Aim of the task:
Extract only the first line of the listing and every line after it up to and including the one with "radians(degrees), 0.01, 5000". Omit the pictures.

>> Start Source data

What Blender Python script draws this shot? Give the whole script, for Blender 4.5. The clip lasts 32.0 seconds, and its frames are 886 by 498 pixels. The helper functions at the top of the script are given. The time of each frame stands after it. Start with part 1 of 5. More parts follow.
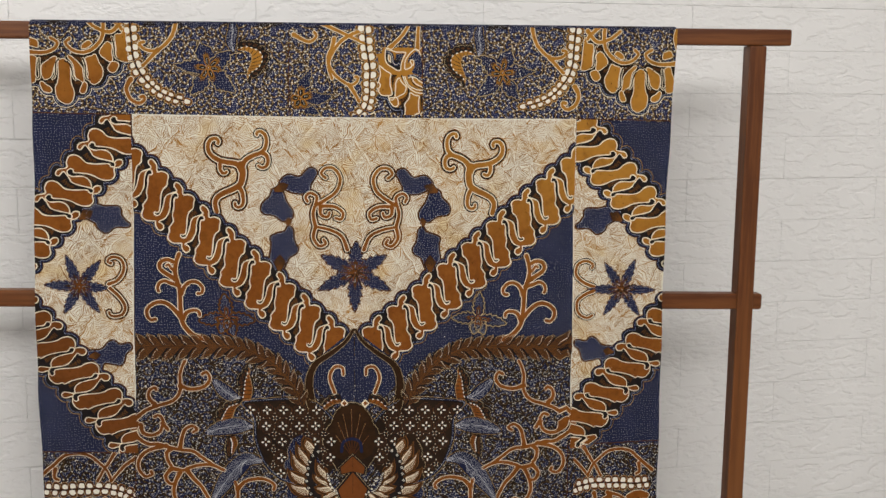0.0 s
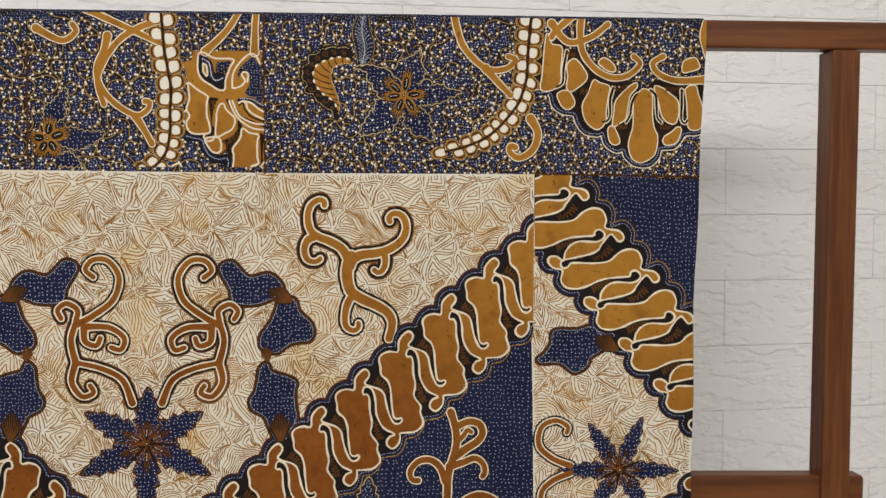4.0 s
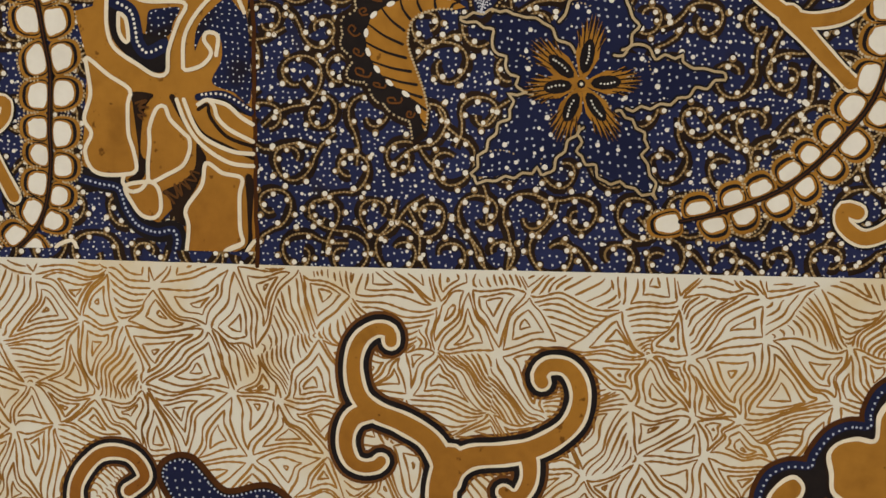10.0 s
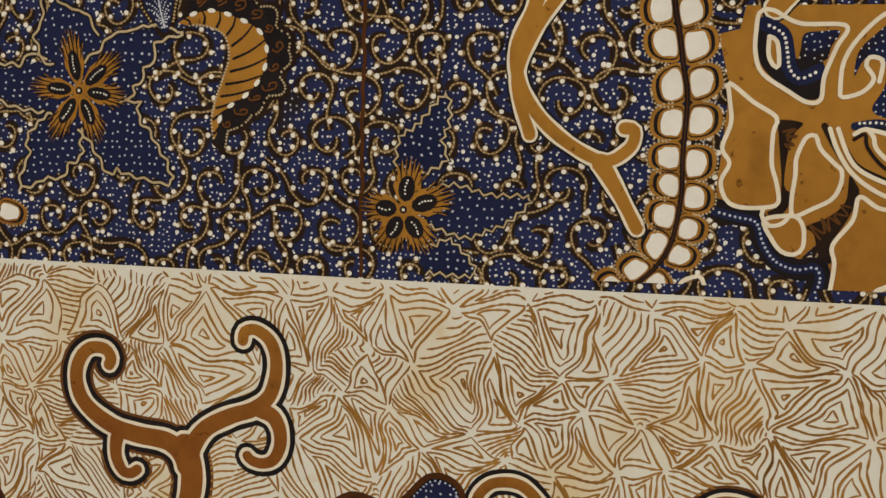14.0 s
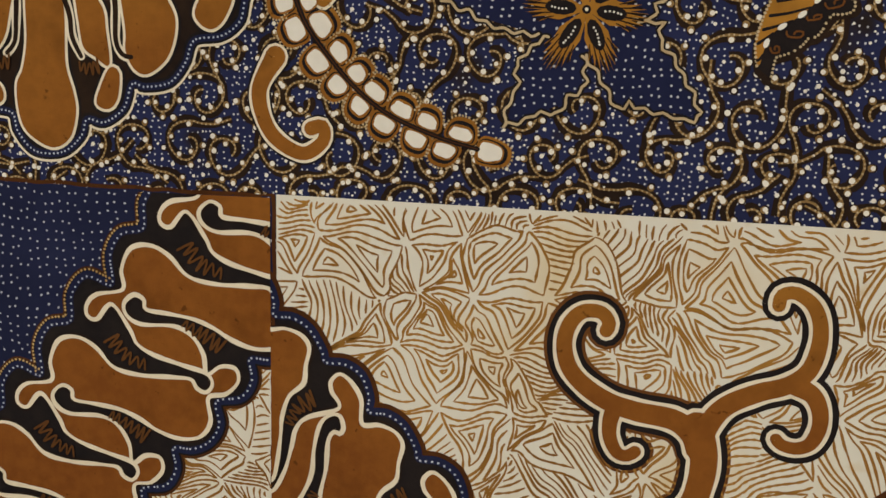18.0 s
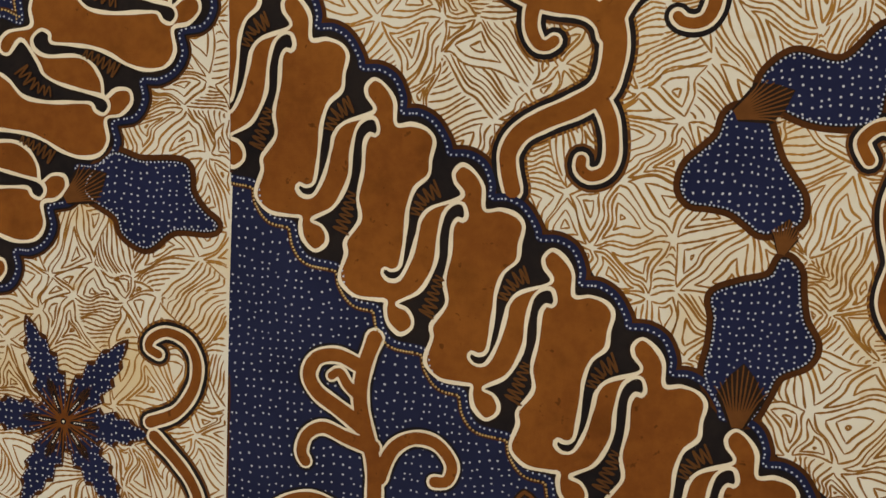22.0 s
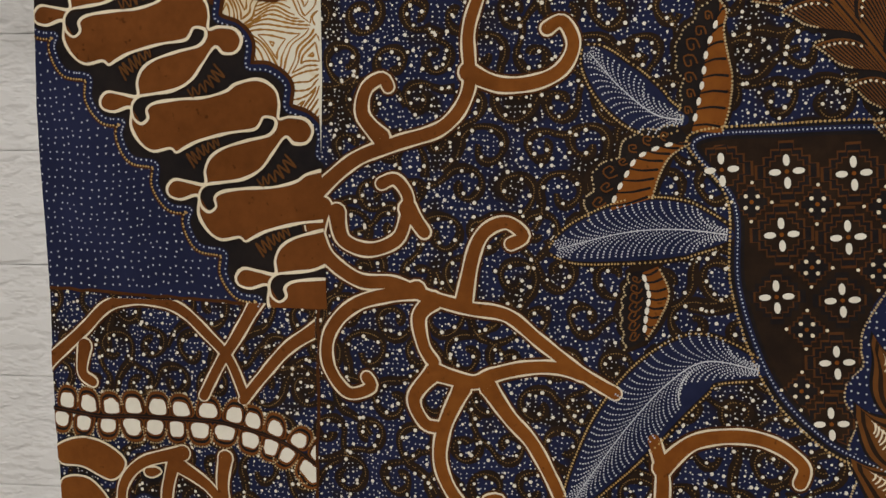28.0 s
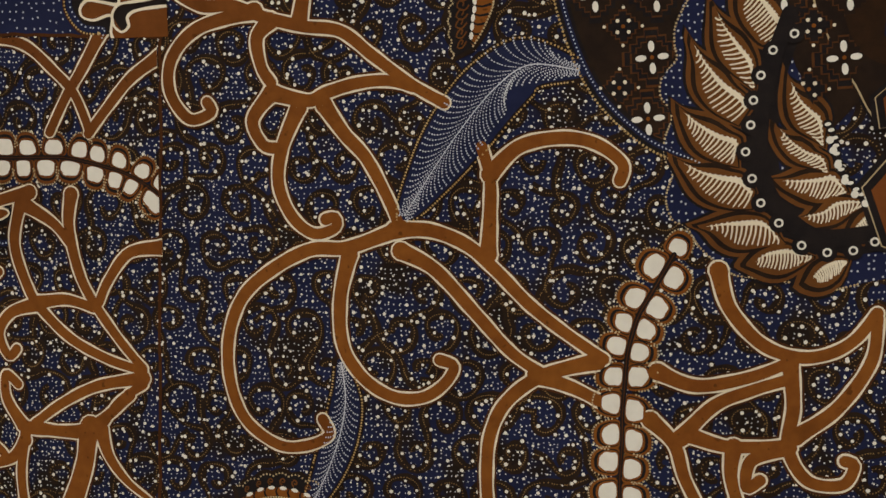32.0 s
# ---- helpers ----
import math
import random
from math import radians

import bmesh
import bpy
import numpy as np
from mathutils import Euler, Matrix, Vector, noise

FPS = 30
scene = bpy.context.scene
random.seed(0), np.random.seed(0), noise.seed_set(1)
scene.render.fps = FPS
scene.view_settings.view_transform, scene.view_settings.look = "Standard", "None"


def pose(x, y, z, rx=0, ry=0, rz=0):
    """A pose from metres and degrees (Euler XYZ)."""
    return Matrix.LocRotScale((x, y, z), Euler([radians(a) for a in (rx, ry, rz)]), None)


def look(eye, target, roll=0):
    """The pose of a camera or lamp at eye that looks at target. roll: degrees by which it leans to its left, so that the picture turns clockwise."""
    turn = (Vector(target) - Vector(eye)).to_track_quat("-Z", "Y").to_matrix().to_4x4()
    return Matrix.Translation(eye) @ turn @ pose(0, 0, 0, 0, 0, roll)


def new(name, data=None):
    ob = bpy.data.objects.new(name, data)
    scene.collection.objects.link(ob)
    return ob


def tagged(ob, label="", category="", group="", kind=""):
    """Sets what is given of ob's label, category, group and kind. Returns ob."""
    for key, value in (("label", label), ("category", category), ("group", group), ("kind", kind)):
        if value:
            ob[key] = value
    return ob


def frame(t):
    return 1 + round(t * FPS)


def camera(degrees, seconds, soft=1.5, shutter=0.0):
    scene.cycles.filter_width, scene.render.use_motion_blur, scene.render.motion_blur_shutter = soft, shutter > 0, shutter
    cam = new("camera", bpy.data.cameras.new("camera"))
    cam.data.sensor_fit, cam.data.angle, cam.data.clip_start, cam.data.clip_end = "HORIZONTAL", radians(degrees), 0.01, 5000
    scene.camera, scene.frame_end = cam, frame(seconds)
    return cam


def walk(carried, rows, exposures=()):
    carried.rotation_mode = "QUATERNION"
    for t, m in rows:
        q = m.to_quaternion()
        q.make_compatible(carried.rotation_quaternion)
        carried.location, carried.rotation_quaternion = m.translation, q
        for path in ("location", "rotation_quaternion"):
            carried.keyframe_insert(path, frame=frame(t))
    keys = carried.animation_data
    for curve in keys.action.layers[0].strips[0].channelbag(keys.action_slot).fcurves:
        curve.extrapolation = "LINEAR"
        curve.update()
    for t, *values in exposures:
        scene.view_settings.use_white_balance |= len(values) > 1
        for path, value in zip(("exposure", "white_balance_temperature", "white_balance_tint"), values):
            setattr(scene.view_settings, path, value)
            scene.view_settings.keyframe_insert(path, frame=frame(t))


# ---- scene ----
# ---- camera ----
cam = camera(43.00, 32.0, soft=1.5)
ROWS = [
    (0, -0.0673, -1.8680, 1.4936, 81.951, -0.295, -6.108),
    (0.5, -0.0364, -1.7438, 1.5074, 82.099, -0.125, -5.931),
    (1, 0.0149, -1.6358, 1.5137, 81.647, -0.055, -5.361),
    (1.5, 0.0459, -1.5354, 1.4854, 82.865, -0.025, -5.527),
    (2, 0.0990, -1.4246, 1.4869, 83.504, -0.149, -6.003),
    (2.5, 0.1281, -1.3465, 1.4897, 83.356, -0.237, -6.377),
    (3, 0.1712, -1.2533, 1.5202, 82.044, -0.229, -5.002),
    (3.5, 0.1620, -1.1671, 1.4752, 84.283, -0.225, -5.439),
    (5.5, 0.2557, -0.8255, 1.3657, 92.502, 0.383, -1.765),
    (6, 0.2549, -0.7385, 1.3953, 91.140, 0.227, -2.017),
    (6.5, 0.2625, -0.6705, 1.4210, 90.210, 0.225, -1.532),
    (7, 0.2692, -0.6113, 1.4508, 88.374, 0.183, -1.670),
    (7.5, 0.2740, -0.5596, 1.4723, 86.775, -0.045, -1.686),
    (8, 0.2760, -0.5089, 1.4921, 85.594, -0.084, -1.277),
    (8.5, 0.2712, -0.4797, 1.5038, 84.741, -0.322, -0.461),
    (9, 0.2588, -0.4650, 1.5015, 84.334, -0.344, 1.614),
    (9.5, 0.2366, -0.4623, 1.5061, 83.623, -0.388, 3.138),
    (10, 0.2255, -0.4549, 1.5097, 83.156, -0.317, 6.232),
    (10.5, 0.2093, -0.4526, 1.5169, 82.229, -0.226, 8.270),
    (11, 0.1889, -0.4505, 1.5177, 81.968, -0.143, 9.612),
    (11.5, 0.1554, -0.4503, 1.5098, 83.183, -0.406, 9.152),
    (12, 0.1316, -0.4524, 1.5106, 83.599, -0.482, 9.700),
    (12.5, 0.1018, -0.4534, 1.5089, 84.036, -0.682, 9.912),
    (13, 0.0667, -0.4499, 1.5085, 84.149, -0.825, 10.641),
    (13.5, 0.0375, -0.4524, 1.5127, 84.017, -0.851, 10.907),
    (14, 0.0053, -0.4585, 1.5098, 84.262, -0.919, 11.293),
    (14.5, -0.0190, -0.4556, 1.5110, 84.215, -1.021, 11.989),
    (15, -0.0596, -0.4533, 1.5050, 84.653, -1.271, 12.394),
    (15.5, -0.0857, -0.4542, 1.4913, 85.694, -1.694, 13.504),
    (17.5, -0.1998, -0.4199, 1.5135, 80.698, -1.182, 13.638),
    (18, -0.1977, -0.4284, 1.5019, 81.222, -1.048, 13.824),
    (18.5, -0.1962, -0.4391, 1.4924, 81.084, -0.885, 13.596),
    (19, -0.1894, -0.4523, 1.4732, 81.514, -0.848, 13.692),
    (19.5, -0.1820, -0.4612, 1.4550, 81.734, -0.917, 13.645),
    (20, -0.1767, -0.4671, 1.4234, 82.548, -0.907, 14.058),
    (20.5, -0.1774, -0.4727, 1.4020, 82.527, -0.787, 14.065),
    (21, -0.1765, -0.4820, 1.3769, 82.510, -0.678, 13.867),
    (21.5, -0.1650, -0.4896, 1.3537, 83.090, -0.714, 13.438),
    (22, -0.1550, -0.4933, 1.3243, 83.471, -0.690, 13.417),
    (22.5, -0.1549, -0.4956, 1.2975, 83.646, -0.670, 13.148),
    (23, -0.1610, -0.4981, 1.2886, 83.552, -0.626, 13.181),
    (23.5, -0.1709, -0.5078, 1.2558, 83.905, -0.612, 13.069),
    (24, -0.1806, -0.5194, 1.2047, 86.100, -0.990, 13.258),
    (24.5, -0.1857, -0.5319, 1.1699, 86.878, -0.942, 13.204),
    (26.5, -0.1795, -0.5433, 1.0976, 83.081, 0.380, 14.492),
    (27, -0.1782, -0.5488, 1.0509, 84.188, 0.134, 15.084),
    (27.5, -0.1863, -0.5399, 1.0184, 83.782, 0.375, 14.388),
    (28, -0.1840, -0.5174, 0.9778, 83.694, 0.491, 14.744),
    (28.5, -0.1802, -0.4932, 0.9429, 84.084, 0.323, 14.664),
    (29, -0.1946, -0.4783, 0.8998, 84.346, 0.315, 14.442),
    (29.5, -0.2034, -0.4799, 0.8699, 84.203, 0.411, 14.766),
    (30, -0.1975, -0.4934, 0.8445, 84.265, 0.387, 14.292),
    (30.5, -0.1863, -0.5021, 0.8219, 84.732, 0.244, 13.904),
    (31, -0.1640, -0.5099, 0.8152, 84.801, 0.318, 14.313),
    (31.5, -0.1426, -0.5194, 0.8208, 84.699, 0.356, 13.687),
    (32, -0.1195, -0.5286, 0.8312, 84.911, 0.365, 12.772),
]
EXPOSURES = [(0.0, 0.68, 6400, 10), (4.0, 0.66, 6450, 10), (9.0, 0.44, 6700, 10), (18.0, 0.34, 6800, 10), (24.0, 0.46, 7000, 10), (28.0, 0.46, 6600, 10), (32.0, 0.40, 6700, 10)]
walk(cam, [(t, pose(*p)) for t, *p in ROWS], EXPOSURES)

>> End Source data

Completed exercise:
What Blender Python script draws this shot? Give the whole script, for Blender 4.5. The clip lasts 32.0 seconds, and its frames are 886 by 498 pixels. The helper functions at the top of the script are given. The time of each frame stands after it. Start with part 1 of 5. More parts follow.
0.0 s
4.0 s
10.0 s
14.0 s
18.0 s
22.0 s
28.0 s
32.0 s
# ---- helpers ----
import math
import random
from math import radians

import bmesh
import bpy
import numpy as np
from mathutils import Euler, Matrix, Vector, noise

FPS = 30
scene = bpy.context.scene
random.seed(0), np.random.seed(0), noise.seed_set(1)
scene.render.fps = FPS
scene.view_settings.view_transform, scene.view_settings.look = "Standard", "None"


def pose(x, y, z, rx=0, ry=0, rz=0):
    """A pose from metres and degrees (Euler XYZ)."""
    return Matrix.LocRotScale((x, y, z), Euler([radians(a) for a in (rx, ry, rz)]), None)


def look(eye, target, roll=0):
    """The pose of a camera or lamp at eye that looks at target. roll: degrees by which it leans to its left, so that the picture turns clockwise."""
    turn = (Vector(target) - Vector(eye)).to_track_quat("-Z", "Y").to_matrix().to_4x4()
    return Matrix.Translation(eye) @ turn @ pose(0, 0, 0, 0, 0, roll)


def new(name, data=None):
    ob = bpy.data.objects.new(name, data)
    scene.collection.objects.link(ob)
    return ob


def tagged(ob, label="", category="", group="", kind=""):
    """Sets what is given of ob's label, category, group and kind. Returns ob."""
    for key, value in (("label", label), ("category", category), ("group", group), ("kind", kind)):
        if value:
            ob[key] = value
    return ob


def frame(t):
    return 1 + round(t * FPS)


def camera(degrees, seconds, soft=1.5, shutter=0.0):
    scene.cycles.filter_width, scene.render.use_motion_blur, scene.render.motion_blur_shutter = soft, shutter > 0, shutter
    cam = new("camera", bpy.data.cameras.new("camera"))
    cam.data.sensor_fit, cam.data.angle, cam.data.clip_start, cam.data.clip_end = "HORIZONTAL", radians(degrees), 0.01, 5000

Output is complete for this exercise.